-- MATERIAL --

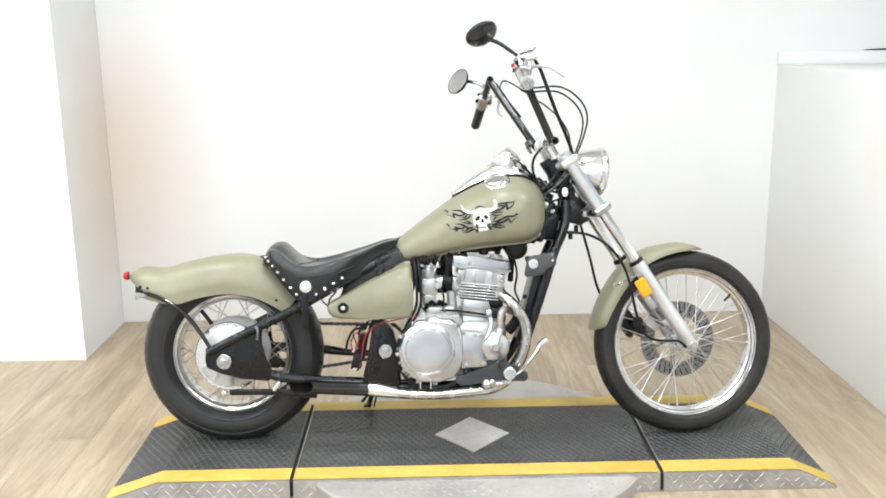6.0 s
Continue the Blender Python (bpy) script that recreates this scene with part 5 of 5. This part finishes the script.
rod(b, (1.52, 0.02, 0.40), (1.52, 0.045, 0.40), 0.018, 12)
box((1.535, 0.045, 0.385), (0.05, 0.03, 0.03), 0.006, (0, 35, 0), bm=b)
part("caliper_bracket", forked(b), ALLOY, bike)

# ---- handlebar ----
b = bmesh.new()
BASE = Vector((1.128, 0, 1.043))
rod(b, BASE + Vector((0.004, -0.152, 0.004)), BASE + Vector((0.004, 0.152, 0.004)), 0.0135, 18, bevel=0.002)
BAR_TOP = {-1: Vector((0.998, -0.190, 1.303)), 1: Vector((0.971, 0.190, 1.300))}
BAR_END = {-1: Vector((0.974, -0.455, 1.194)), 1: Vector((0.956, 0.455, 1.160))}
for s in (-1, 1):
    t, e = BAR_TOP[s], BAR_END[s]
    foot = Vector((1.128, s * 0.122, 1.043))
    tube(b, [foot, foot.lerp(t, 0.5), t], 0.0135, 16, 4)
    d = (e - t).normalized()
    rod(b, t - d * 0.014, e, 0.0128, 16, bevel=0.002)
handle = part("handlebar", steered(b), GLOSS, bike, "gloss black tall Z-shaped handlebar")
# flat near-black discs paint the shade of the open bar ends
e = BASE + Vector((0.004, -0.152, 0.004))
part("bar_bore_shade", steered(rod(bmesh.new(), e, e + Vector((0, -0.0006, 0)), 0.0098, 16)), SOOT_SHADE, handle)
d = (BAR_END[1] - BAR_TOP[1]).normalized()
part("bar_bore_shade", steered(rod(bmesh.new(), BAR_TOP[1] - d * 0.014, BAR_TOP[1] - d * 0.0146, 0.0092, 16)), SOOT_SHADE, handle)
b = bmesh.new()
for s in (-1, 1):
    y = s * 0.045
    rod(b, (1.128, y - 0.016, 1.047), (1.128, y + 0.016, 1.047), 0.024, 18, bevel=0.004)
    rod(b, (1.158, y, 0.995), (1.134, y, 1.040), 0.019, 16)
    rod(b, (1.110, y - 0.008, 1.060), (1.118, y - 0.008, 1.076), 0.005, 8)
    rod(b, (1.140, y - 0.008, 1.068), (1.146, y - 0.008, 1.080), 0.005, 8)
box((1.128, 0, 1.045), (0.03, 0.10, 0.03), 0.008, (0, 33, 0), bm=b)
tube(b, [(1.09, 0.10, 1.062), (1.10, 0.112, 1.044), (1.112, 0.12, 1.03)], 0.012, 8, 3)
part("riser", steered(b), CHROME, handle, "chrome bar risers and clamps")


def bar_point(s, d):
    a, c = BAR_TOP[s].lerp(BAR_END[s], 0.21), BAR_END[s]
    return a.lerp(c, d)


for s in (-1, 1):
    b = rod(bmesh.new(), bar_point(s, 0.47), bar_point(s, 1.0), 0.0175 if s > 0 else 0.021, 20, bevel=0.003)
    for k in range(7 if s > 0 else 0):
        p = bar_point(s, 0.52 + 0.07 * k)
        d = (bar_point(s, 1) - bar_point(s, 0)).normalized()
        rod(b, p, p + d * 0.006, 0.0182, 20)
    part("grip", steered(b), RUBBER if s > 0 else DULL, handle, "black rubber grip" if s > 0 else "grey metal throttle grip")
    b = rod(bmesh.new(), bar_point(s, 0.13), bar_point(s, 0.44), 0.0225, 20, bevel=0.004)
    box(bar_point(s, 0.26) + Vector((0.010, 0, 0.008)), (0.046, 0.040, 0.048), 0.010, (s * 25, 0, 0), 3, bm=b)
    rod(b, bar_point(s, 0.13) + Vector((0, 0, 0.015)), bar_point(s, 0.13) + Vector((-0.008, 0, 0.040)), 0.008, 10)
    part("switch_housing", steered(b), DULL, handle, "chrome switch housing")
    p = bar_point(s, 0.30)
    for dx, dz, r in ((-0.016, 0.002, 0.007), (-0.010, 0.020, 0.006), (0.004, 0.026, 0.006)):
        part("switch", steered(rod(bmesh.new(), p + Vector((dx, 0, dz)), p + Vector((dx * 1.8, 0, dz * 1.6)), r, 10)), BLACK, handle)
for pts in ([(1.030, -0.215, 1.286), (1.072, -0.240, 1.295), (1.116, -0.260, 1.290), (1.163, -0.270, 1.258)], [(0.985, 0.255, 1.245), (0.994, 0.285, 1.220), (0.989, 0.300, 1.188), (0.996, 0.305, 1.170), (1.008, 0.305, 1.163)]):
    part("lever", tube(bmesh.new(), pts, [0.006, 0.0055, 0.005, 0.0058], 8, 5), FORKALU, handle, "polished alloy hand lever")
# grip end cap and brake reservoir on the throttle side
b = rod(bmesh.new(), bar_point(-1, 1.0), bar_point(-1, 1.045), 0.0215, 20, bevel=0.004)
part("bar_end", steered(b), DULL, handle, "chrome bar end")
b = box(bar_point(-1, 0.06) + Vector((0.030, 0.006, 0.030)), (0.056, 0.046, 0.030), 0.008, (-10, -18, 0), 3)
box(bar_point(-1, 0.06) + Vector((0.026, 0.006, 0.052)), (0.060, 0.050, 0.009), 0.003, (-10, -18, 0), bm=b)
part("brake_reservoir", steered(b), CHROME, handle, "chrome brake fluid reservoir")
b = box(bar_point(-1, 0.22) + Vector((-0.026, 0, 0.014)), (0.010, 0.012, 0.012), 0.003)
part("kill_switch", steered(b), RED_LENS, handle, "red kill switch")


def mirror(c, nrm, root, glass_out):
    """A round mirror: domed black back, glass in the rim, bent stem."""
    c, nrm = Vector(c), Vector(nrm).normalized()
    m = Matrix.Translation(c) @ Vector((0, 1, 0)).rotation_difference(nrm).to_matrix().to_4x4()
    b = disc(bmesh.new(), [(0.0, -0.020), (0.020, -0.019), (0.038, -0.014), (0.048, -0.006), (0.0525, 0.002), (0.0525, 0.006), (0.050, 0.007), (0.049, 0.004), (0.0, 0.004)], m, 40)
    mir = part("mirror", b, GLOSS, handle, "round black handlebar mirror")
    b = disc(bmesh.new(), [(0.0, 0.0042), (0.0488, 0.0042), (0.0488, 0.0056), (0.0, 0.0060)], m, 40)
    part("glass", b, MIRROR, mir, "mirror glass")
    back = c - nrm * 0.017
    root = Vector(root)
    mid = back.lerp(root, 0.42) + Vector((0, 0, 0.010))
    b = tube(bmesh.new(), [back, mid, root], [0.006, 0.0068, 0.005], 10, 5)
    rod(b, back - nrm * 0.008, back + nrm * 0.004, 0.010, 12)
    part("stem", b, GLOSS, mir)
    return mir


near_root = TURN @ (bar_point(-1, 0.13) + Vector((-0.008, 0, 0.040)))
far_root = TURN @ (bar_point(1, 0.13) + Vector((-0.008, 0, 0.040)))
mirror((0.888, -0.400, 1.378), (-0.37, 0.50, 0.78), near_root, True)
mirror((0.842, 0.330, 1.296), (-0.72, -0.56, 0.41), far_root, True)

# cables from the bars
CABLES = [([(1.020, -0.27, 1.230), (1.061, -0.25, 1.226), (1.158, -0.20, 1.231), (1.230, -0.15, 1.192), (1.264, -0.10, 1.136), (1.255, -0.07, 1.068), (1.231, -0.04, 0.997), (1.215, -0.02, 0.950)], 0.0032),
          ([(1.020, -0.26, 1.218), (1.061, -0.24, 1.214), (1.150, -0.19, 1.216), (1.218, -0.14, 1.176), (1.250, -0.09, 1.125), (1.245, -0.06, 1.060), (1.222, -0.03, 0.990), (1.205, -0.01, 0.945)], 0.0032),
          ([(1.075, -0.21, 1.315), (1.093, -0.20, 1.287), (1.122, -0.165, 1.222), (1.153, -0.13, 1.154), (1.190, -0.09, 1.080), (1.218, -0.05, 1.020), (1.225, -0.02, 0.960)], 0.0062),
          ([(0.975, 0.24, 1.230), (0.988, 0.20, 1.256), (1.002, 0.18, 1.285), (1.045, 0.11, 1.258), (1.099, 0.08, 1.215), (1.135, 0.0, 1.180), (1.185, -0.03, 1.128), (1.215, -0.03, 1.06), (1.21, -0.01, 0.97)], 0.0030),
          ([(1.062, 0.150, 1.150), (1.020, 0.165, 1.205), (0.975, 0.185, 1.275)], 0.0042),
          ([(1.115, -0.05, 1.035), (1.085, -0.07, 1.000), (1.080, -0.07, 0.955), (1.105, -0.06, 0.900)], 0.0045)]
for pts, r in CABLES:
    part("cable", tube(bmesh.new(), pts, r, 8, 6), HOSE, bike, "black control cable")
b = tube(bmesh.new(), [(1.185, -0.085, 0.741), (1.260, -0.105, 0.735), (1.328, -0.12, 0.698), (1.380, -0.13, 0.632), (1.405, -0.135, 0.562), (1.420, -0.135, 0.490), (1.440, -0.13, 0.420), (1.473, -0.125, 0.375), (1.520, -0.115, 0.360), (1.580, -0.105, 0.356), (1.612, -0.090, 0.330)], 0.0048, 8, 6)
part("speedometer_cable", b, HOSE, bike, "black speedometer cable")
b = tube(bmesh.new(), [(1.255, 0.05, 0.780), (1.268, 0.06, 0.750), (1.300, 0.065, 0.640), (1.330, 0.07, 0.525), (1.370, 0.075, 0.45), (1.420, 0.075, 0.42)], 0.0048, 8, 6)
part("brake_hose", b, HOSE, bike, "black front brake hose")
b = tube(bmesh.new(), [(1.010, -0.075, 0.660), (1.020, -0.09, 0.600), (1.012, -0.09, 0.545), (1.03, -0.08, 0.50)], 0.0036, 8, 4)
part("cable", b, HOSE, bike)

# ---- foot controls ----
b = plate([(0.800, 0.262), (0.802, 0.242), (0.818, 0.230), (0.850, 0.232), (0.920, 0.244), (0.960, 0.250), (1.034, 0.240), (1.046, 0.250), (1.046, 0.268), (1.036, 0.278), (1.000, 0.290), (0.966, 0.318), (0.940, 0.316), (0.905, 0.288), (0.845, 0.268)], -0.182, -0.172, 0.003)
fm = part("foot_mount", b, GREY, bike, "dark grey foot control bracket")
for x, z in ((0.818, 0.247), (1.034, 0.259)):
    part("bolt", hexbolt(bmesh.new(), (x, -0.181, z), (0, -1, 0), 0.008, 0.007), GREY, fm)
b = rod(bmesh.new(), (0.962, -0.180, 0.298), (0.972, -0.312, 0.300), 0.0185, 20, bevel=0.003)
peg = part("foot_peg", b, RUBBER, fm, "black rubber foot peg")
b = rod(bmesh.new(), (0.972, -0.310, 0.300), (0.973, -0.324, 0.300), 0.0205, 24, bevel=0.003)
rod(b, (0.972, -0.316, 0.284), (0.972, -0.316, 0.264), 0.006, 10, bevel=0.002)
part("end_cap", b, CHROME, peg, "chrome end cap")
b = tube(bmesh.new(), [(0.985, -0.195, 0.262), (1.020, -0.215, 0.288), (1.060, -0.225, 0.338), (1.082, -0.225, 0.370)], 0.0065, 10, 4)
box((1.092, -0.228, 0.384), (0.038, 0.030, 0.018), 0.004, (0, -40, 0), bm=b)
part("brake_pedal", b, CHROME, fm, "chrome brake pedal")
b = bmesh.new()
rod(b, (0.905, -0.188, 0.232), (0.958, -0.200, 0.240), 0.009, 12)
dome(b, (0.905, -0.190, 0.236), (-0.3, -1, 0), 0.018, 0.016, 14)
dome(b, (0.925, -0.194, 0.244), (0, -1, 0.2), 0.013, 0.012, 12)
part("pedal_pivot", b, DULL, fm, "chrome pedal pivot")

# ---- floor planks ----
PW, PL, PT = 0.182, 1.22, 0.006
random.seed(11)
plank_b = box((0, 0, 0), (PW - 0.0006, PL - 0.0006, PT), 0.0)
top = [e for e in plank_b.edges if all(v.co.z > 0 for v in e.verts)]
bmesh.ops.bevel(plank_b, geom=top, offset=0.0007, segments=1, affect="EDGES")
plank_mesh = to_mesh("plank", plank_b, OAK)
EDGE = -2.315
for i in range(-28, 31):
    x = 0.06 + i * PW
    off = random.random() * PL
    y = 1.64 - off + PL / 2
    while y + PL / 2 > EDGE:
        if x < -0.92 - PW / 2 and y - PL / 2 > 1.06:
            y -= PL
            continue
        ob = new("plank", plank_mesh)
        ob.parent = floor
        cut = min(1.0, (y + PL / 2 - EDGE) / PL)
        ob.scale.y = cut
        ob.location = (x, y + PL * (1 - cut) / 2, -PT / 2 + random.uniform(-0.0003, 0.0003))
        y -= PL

...

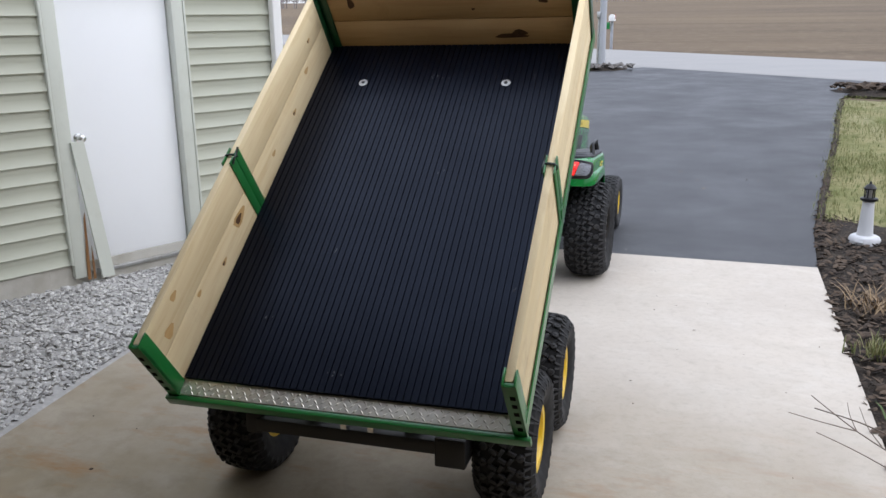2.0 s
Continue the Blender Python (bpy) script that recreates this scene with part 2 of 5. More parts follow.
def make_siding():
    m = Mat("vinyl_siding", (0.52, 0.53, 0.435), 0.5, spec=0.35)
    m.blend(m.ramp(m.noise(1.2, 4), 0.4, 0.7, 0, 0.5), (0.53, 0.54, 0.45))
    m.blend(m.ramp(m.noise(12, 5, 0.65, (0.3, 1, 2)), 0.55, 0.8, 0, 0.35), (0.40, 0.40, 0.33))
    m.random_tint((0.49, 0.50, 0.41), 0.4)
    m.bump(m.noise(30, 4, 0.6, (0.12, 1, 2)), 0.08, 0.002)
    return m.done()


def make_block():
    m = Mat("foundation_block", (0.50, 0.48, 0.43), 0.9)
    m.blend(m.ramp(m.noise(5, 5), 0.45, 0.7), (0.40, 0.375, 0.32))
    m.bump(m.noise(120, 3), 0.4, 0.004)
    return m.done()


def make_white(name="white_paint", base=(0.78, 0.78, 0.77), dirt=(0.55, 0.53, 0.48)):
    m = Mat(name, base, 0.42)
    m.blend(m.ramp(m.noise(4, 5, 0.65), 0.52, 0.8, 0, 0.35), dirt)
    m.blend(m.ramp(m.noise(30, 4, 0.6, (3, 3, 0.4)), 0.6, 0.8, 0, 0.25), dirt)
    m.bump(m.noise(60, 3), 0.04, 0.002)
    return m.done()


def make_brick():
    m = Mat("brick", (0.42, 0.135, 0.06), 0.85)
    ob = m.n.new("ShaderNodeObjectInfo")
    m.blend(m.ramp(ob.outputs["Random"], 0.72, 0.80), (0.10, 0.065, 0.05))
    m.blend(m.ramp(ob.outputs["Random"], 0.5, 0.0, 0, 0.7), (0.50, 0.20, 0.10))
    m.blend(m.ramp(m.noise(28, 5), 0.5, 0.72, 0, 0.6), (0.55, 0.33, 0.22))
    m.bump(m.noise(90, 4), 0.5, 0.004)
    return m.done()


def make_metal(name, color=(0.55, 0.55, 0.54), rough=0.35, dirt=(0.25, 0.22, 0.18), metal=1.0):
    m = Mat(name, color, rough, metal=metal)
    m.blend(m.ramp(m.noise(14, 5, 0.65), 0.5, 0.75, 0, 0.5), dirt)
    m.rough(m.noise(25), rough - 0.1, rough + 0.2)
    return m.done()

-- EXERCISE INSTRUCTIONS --
Write out every line of the entries that holds the word "script".

-- ANSWER TO THE TASK --
Continue the Blender Python (bpy) script that recreates this scene with part 5 of 5. This part finishes the script.
Continue the Blender Python (bpy) script that recreates this scene with part 2 of 5. More parts follow.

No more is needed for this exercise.